● INFORMATION SUPPLIED
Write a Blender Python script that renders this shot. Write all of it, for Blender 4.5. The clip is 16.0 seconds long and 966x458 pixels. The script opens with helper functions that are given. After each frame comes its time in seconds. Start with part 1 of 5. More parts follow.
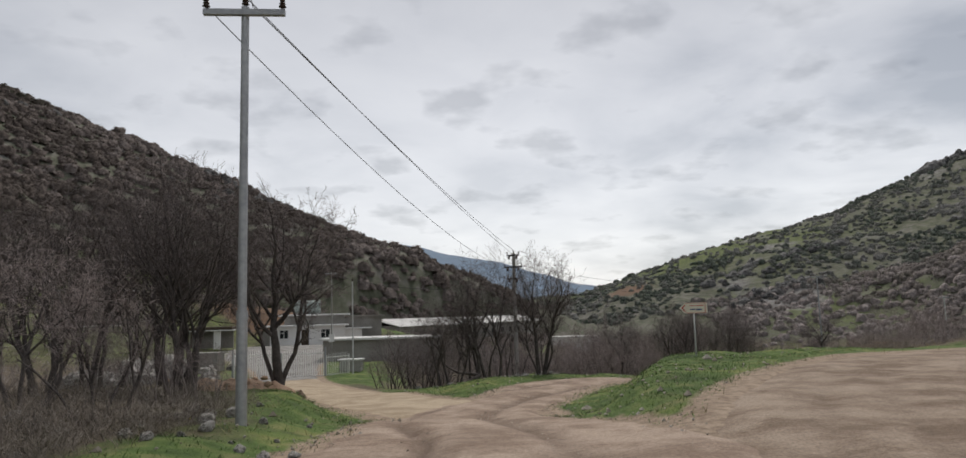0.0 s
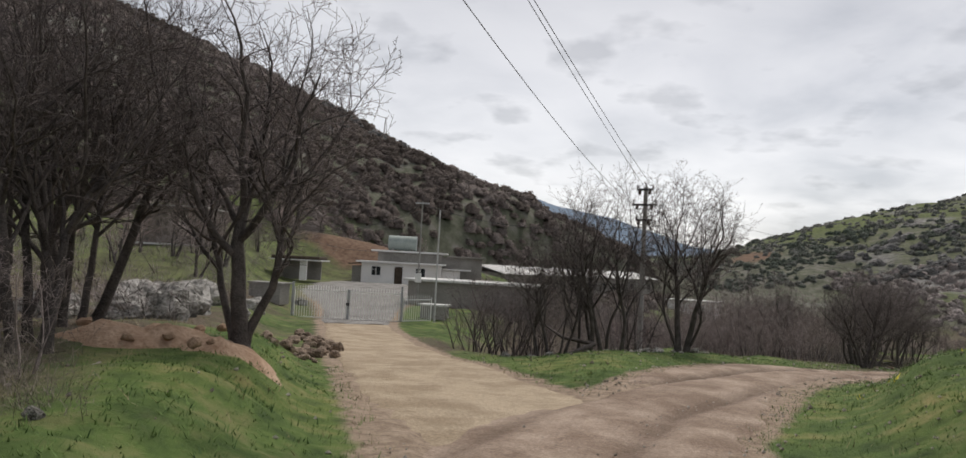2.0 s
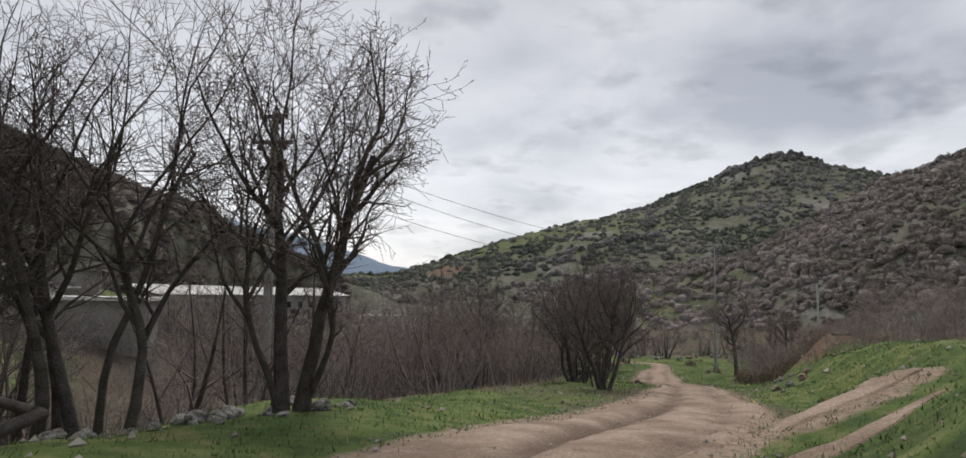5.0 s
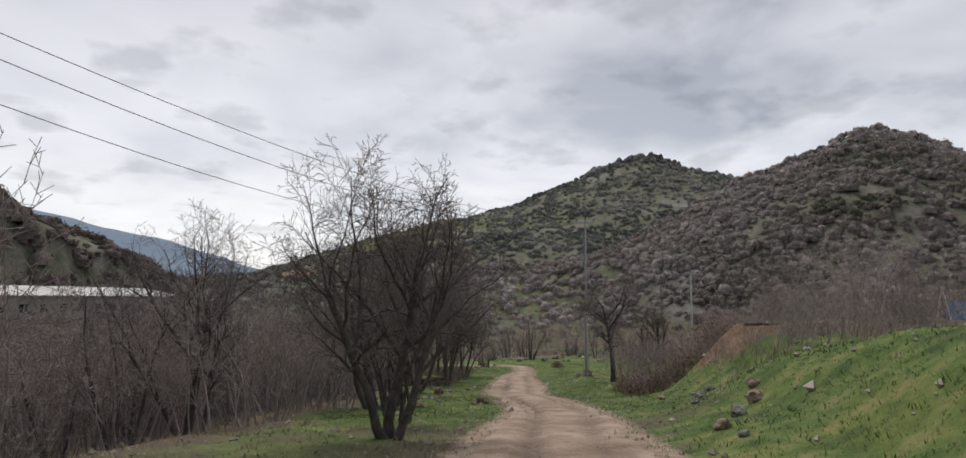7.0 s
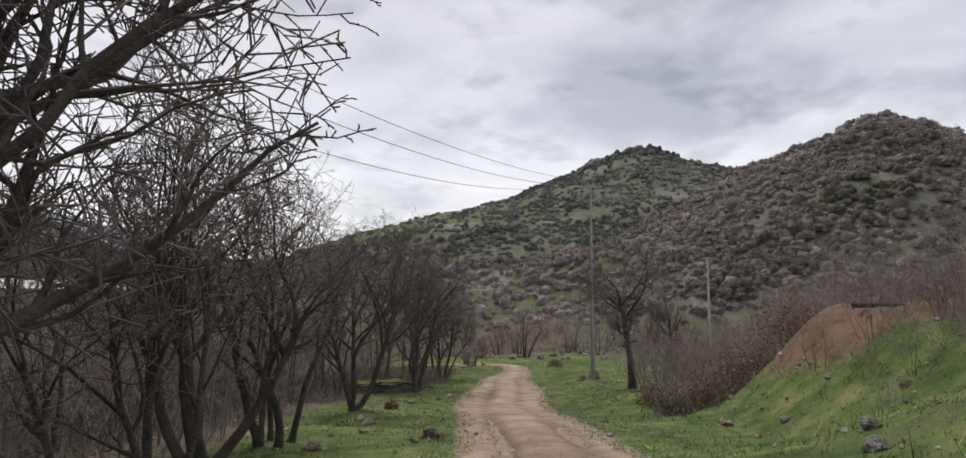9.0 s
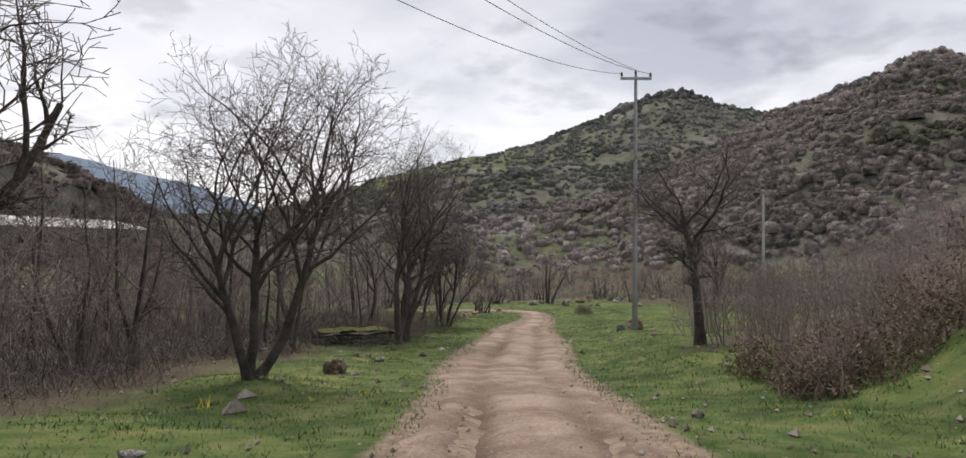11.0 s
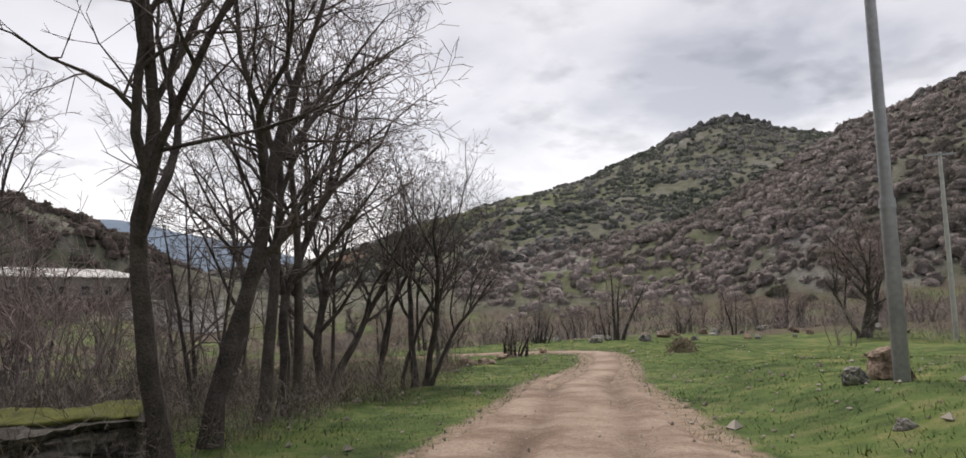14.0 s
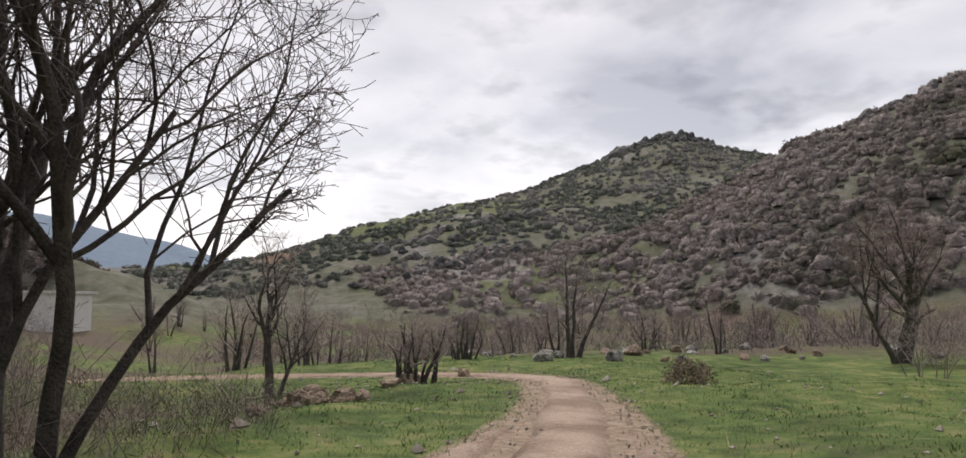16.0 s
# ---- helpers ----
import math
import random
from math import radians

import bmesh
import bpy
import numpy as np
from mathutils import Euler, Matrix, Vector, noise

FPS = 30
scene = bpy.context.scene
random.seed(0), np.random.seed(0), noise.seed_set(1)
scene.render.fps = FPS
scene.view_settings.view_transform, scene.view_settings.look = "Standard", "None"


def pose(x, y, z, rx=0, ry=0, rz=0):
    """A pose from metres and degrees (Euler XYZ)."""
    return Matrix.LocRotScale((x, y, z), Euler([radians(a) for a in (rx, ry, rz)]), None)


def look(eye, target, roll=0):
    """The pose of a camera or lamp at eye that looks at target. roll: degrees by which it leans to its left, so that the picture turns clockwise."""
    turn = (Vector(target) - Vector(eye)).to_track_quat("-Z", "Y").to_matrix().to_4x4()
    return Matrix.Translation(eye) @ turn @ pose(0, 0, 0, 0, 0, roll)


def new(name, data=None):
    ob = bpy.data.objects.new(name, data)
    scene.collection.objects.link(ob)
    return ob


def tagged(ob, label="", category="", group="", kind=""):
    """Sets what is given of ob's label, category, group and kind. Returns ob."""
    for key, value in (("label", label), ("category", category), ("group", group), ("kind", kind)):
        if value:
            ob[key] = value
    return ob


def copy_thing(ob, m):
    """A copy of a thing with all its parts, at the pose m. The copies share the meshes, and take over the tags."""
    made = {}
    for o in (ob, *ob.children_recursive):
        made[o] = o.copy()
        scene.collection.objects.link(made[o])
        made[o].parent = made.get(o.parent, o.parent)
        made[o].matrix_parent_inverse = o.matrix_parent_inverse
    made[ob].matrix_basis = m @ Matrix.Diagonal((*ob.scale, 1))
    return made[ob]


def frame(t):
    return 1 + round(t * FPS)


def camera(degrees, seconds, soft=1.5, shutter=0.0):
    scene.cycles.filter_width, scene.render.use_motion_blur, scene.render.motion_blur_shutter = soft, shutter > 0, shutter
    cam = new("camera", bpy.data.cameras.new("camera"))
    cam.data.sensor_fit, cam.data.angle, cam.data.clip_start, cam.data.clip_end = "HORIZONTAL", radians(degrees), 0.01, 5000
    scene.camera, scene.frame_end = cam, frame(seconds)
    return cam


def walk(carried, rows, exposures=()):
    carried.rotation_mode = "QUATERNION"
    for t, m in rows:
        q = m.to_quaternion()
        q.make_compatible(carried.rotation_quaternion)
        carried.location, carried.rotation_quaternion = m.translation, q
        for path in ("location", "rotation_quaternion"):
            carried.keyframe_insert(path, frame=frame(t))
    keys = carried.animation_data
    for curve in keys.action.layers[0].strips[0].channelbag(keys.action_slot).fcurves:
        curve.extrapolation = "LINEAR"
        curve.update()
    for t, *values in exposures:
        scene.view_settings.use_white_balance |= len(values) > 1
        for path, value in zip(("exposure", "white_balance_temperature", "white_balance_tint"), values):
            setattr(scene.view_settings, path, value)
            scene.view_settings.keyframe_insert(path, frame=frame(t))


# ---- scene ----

● EXERCISE TASK
Leave every image out, and retype the material exactly.

● ANSWER TO THE PROBLEM
Write a Blender Python script that renders this shot. Write all of it, for Blender 4.5. The clip is 16.0 seconds long and 966x458 pixels. The script opens with helper functions that are given. After each frame comes its time in seconds. Start with part 1 of 5. More parts follow.
0.0 s
2.0 s
5.0 s
7.0 s
9.0 s
11.0 s
14.0 s
16.0 s
# ---- helpers ----
import math
import random
from math import radians

import bmesh
import bpy
import numpy as np
from mathutils import Euler, Matrix, Vector, noise

FPS = 30
scene = bpy.context.scene
random.seed(0), np.random.seed(0), noise.seed_set(1)
scene.render.fps = FPS
scene.view_settings.view_transform, scene.view_settings.look = "Standard", "None"


def pose(x, y, z, rx=0, ry=0, rz=0):
    """A pose from metres and degrees (Euler XYZ)."""
    return Matrix.LocRotScale((x, y, z), Euler([radians(a) for a in (rx, ry, rz)]), None)


def look(eye, target, roll=0):
    """The pose of a camera or lamp at eye that looks at target. roll: degrees by which it leans to its left, so that the picture turns clockwise."""
    turn = (Vector(target) - Vector(eye)).to_track_quat("-Z", "Y").to_matrix().to_4x4()
    return Matrix.Translation(eye) @ turn @ pose(0, 0, 0, 0, 0, roll)


def new(name, data=None):
    ob = bpy.data.objects.new(name, data)
    scene.collection.objects.link(ob)
    return ob


def tagged(ob, label="", category="", group="", kind=""):
    """Sets what is given of ob's label, category, group and kind. Returns ob."""
    for key, value in (("label", label), ("category", category), ("group", group), ("kind", kind)):
        if value:
            ob[key] = value
    return ob


def copy_thing(ob, m):
    """A copy of a thing with all its parts, at the pose m. The copies share the meshes, and take over the tags."""
    made = {}
    for o in (ob, *ob.children_recursive):
        made[o] = o.copy()
        scene.collection.objects.link(made[o])
        made[o].parent = made.get(o.parent, o.parent)
        made[o].matrix_parent_inverse = o.matrix_parent_inverse
    made[ob].matrix_basis = m @ Matrix.Diagonal((*ob.scale, 1))
    return made[ob]


def frame(t):
    return 1 + round(t * FPS)


def camera(degrees, seconds, soft=1.5, shutter=0.0):
    scene.cycles.filter_width, scene.render.use_motion_blur, scene.render.motion_blur_shutter = soft, shutter > 0, shutter
    cam = new("camera", bpy.data.cameras.new("camera"))
    cam.data.sensor_fit, cam.data.angle, cam.data.clip_start, cam.data.clip_end = "HORIZONTAL", radians(degrees), 0.01, 5000
    scene.camera, scene.frame_end = cam, frame(seconds)
    return cam


def walk(carried, rows, exposures=()):
    carried.rotation_mode = "QUATERNION"
    for t, m in rows:
        q = m.to_quaternion()
        q.make_compatible(carried.rotation_quaternion)
        carried.location, carried.rotation_quaternion = m.translation, q
        for path in ("location", "rotation_quaternion"):
            carried.keyframe_insert(path, frame=frame(t))
    keys = carried.animation_data
    for curve in keys.action.layers[0].strips[0].channelbag(keys.action_slot).fcurves:
        curve.extrapolation = "LINEAR"
        curve.update()
    for t, *values in exposures:
        scene.view_settings.use_white_balance |= len(values) > 1
        for path, value in zip(("exposure", "white_balance_temperature", "white_balance_tint"), values):
            setattr(scene.view_settings, path, value)
            scene.view_settings.keyframe_insert(path, frame=frame(t))


# ---- scene ----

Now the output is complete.